1. CRE must move faster without becoming reactive

“The pace of real estate has accelerated.” That is one of the clearest signals for CRE leaders at the mid-year point. Business requirements are changing faster, and real estate teams are being asked to keep pace with decisions that often have long planning cycles, long financial commitments, and significant operational consequences.

This creates a new leadership challenge. CRE teams need to respond quickly to changing priorities while maintaining the discipline needed to protect long-term value.

For many organizations, the advantage will come from translating business change into portfolio action sooner, from where to invest and consolidate, to where flexibility needs to be preserved.

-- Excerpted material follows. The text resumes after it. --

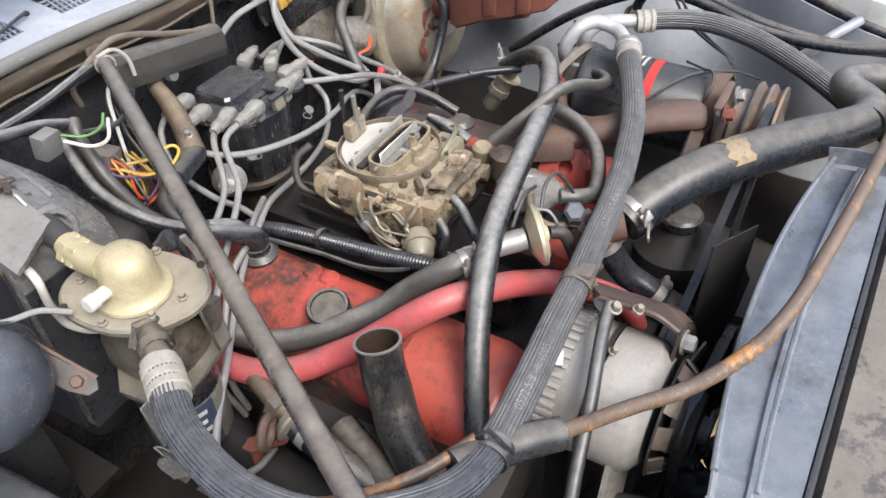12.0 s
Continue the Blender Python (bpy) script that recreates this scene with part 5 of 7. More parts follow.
part("pipe_end", rough_up(bolt((-0.083, 0.958, 0.997), (0.3, 0.8, 0.25), 0.0075, 0.016), 0.001, 150), flange_tan, up, "corroded pipe nut")
part("pipe_clamp", bolt((-0.125, 0.868, 0.972), (-0.3, -0.2, 1), 0.004, 0.006), steel, up)
low = thing("fuel_line_fitting", (-0.33, 0.58, 0.82), "brass hose fitting clamped to a black rubber hose", "fitting")
LF = [(-0.30, 0.66, 0.825), (-0.325, 0.60, 0.835), (-0.335, 0.565, 0.835), (-0.34, 0.52, 0.82), (-0.34, 0.45, 0.79), (-0.335, 0.38, 0.77), (-0.32, 0.31, 0.75)]
part("tube", tube(LF[:3], 0.0105, 12, 5), pipe_tan, low)
part("nut", lathe([(0, 0), (0.015, 0), (0.015, 0.016), (0, 0.016)], (-0.328, 0.595, 0.835), Vector(LF[2]) - Vector(LF[1]), 6), valve_grime, low)
part("flange_ring", lathe([(0, 0), (0.017, 0), (0.024, 0.008), (0.024, 0.011), (0.015, 0.016), (0, 0.016)], (-0.334, 0.572, 0.836), Vector(LF[3]) - Vector(LF[2]), 24), flange_tan, low, "dull brass flanged ring")
part("hose", tube(LF[2:], 0.0165, 14, 6), rubber, low)
clamp_ring([(-0.337, 0.548, 0.831), (-0.338, 0.538, 0.828)], 0.0168, 0.010, (-0.3, 0.1, 1), alloy, low)
ft = thing("filler_tube", (-0.31, 0.43, 0.62), "open-topped dark steel oil filler tube", "filler tube")
FT = [(-0.272, 0.489, 0.936), (-0.276, 0.484, 0.915), (-0.283, 0.474, 0.890), (-0.293, 0.460, 0.858), (-0.303, 0.442, 0.832), (-0.312, 0.41, 0.795), (-0.315, 0.37, 0.76), (-0.30, 0.33, 0.72), (-0.27, 0.31, 0.65)]


def open_tube(pts, r, wall, n=24):
    bm = tube(pts, r, n, 6, cap=False)
    tube(pts, r - wall, n, 6, cap=False, bm=bm)
    line = frames(spline(pts, 6))
    p, t, u, v = line[0]
    a = [p + (u * math.cos(2 * math.pi * i / n) + v * math.sin(2 * math.pi * i / n)) * r for i in range(n)]
    b = [p + (u * math.cos(2 * math.pi * i / n) + v * math.sin(2 * math.pi * i / n)) * (r - wall) for i in range(n)]
    va, vb = [bm.verts.new(q) for q in a], [bm.verts.new(q) for q in b]
    for i in range(n):
        bm.faces.new((va[i], vb[i], vb[(i + 1) % n], va[(i + 1) % n]))
    bmesh.ops.remove_doubles(bm, verts=bm.verts[:], dist=1e-5)
    bmesh.ops.recalc_face_normals(bm, faces=bm.faces[:])
    return bm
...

2. Location is becoming a stronger lever for talent and growth

Location strategy is becoming more closely tied to workforce strategy. Across the profession, “location as a strategic lever for the war for talent” is becoming a more prominent theme. Where an organization chooses to invest, grow, consolidate, or reduce its footprint, now has a direct connection to access to skills, employee experience, and future business growth.

This is giving CRE a more visible role in enterprise planning. Location decisions are increasingly shaped by where the business may need to build capability, support teams, and compete for talent.

3. Portfolios need optionality as well as optimization

Cost, utilization, and efficiency remain critical. Flexibility is becoming just as important. The phrase “balanced optimization” captures the current challenge well. CRE teams need to improve portfolio performance while preserving the ability to adapt as business needs shift.

That is challenging because real estate remains “a pretty slow-moving ship.” Leases, capital investments, and workplace decisions cannot always change at the speed of the business. This makes optionality increasingly important.

For CRE leaders, the priority is to avoid locking the portfolio too tightly around today’s assumptions. That may mean preserving choice in certain markets, rethinking the length and structure of commitments, or using a broader mix of workplace formats to respond as demand changes.

4. AI will put greater pressure on data quality

AI is creating new opportunities for corporate real estate, particularly in planning, reporting, decision-making, and the ability to synthesize large volumes of information.

The opportunity depends on the quality of the data behind it. One of the biggest barriers is that “the legacy data is just not there.” For many organizations, data remains fragmented, inconsistent, or difficult to trust. When AI is applied to weak data, the outputs can quickly lose credibility.

This makes data a leadership issue for CRE. Better governance, clearer ownership, and stronger data discipline will be essential if organizations want to use AI in a meaningful way. As the discussion highlighted, data is “the source.” Leadership priorities may change, portfolios may evolve, and business direction may shift, but reliable data needs to remain constant.

5. The future CRE function will need new capabilities

As technology becomes more central to corporate real estate, the skills required within the function are changing.

The future CRE organization will need people who understand real estate, understand technology, and can connect both to enterprise value. These “unique roles” will become increasingly important as organizations modernize systems, strengthen data governance, and translate portfolio needs into practical technology requirements.

This is also why CRE needs a stronger role in technology transformation. Technology programs need real estate input from the outset, particularly when defining requirements, shaping use cases, and ensuring solutions work for the people and operations they are designed to support.

The future-ready CRE professional will need portfolio expertise, commercial judgement, data fluency, technological understanding, and the ability to work effectively across functions.